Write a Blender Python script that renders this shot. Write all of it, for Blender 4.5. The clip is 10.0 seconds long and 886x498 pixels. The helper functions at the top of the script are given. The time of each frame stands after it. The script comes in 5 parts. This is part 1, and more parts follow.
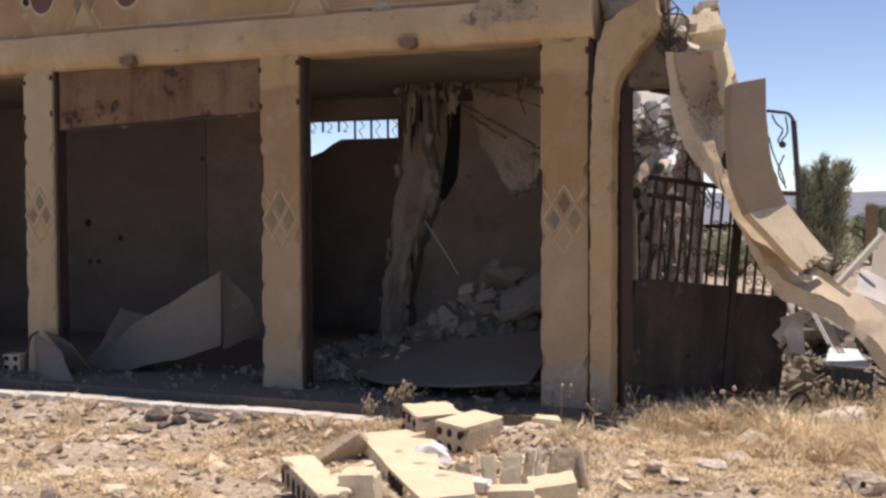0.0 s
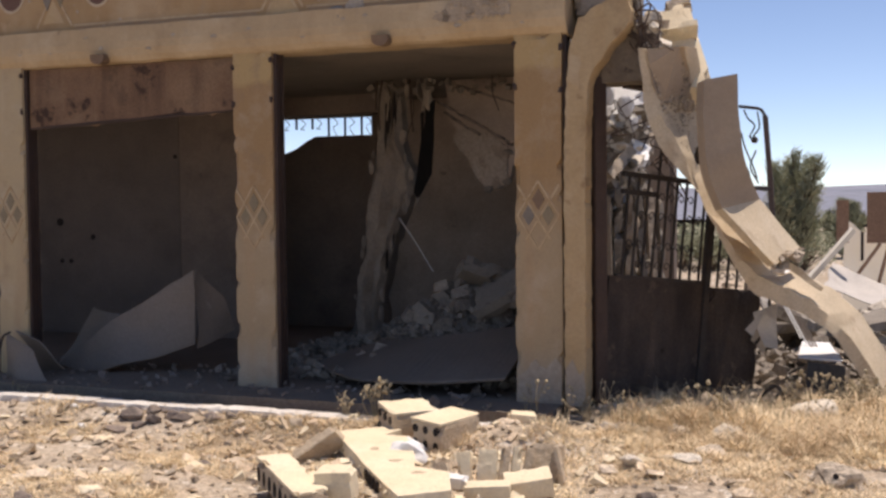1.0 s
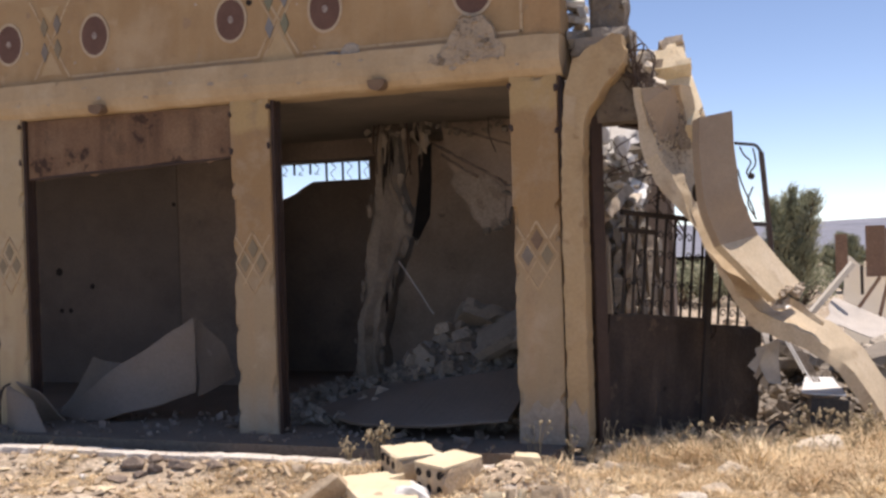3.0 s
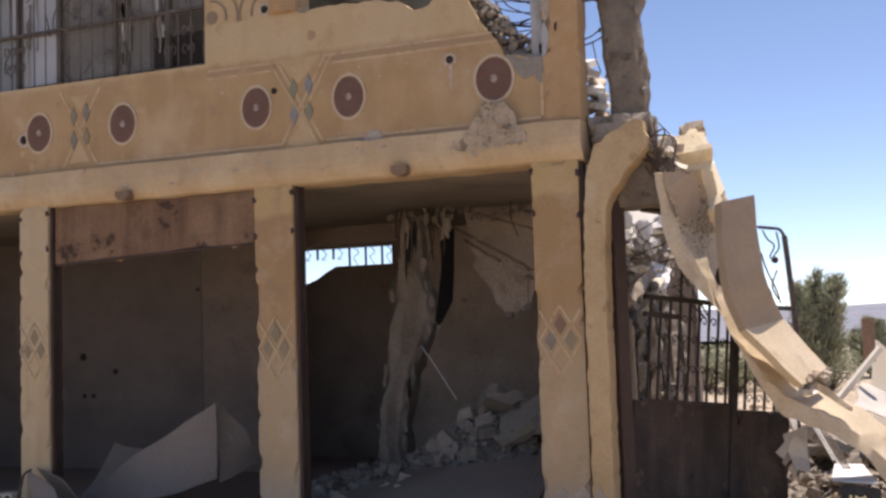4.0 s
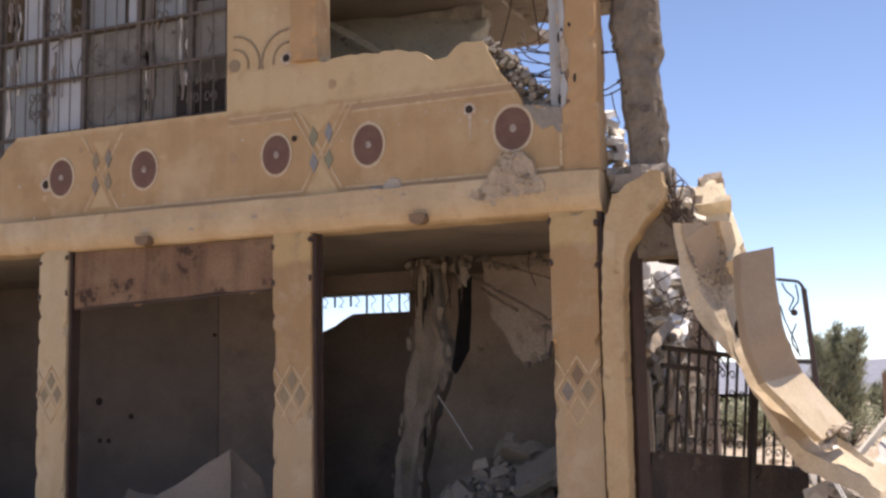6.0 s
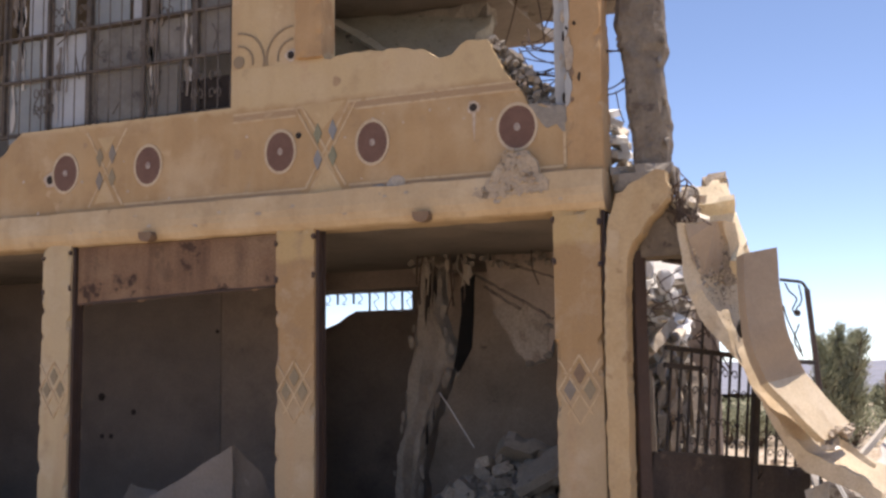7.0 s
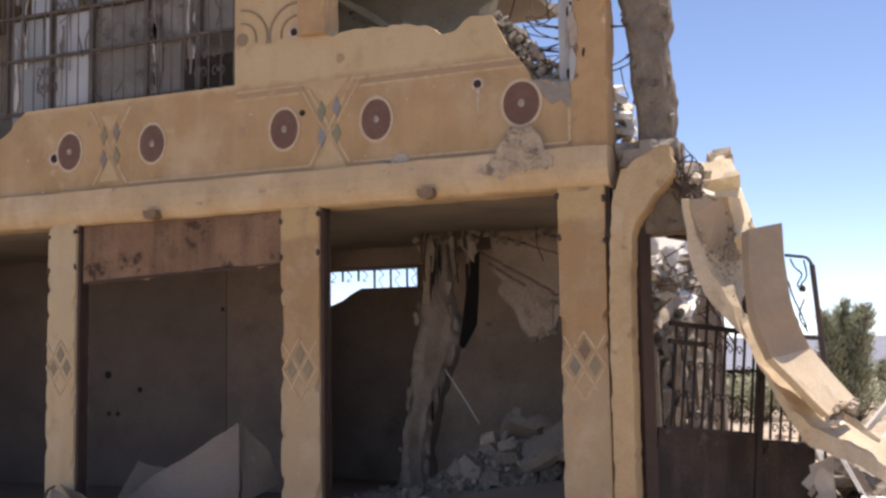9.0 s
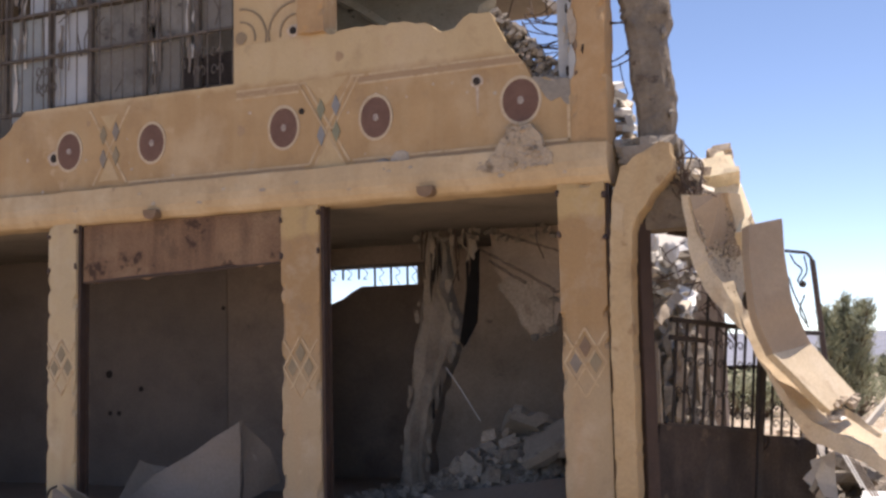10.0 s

+ + +

DIRECTIVE: Working from the material above, transcribe it exactly while omitting pictures.

FULL RESPONSE:
Write a Blender Python script that renders this shot. Write all of it, for Blender 4.5. The clip is 10.0 seconds long and 886x498 pixels. The helper functions at the top of the script are given. The time of each frame stands after it. The script comes in 5 parts. This is part 1, and more parts follow.
0.0 s
1.0 s
3.0 s
4.0 s
6.0 s
7.0 s
9.0 s
10.0 s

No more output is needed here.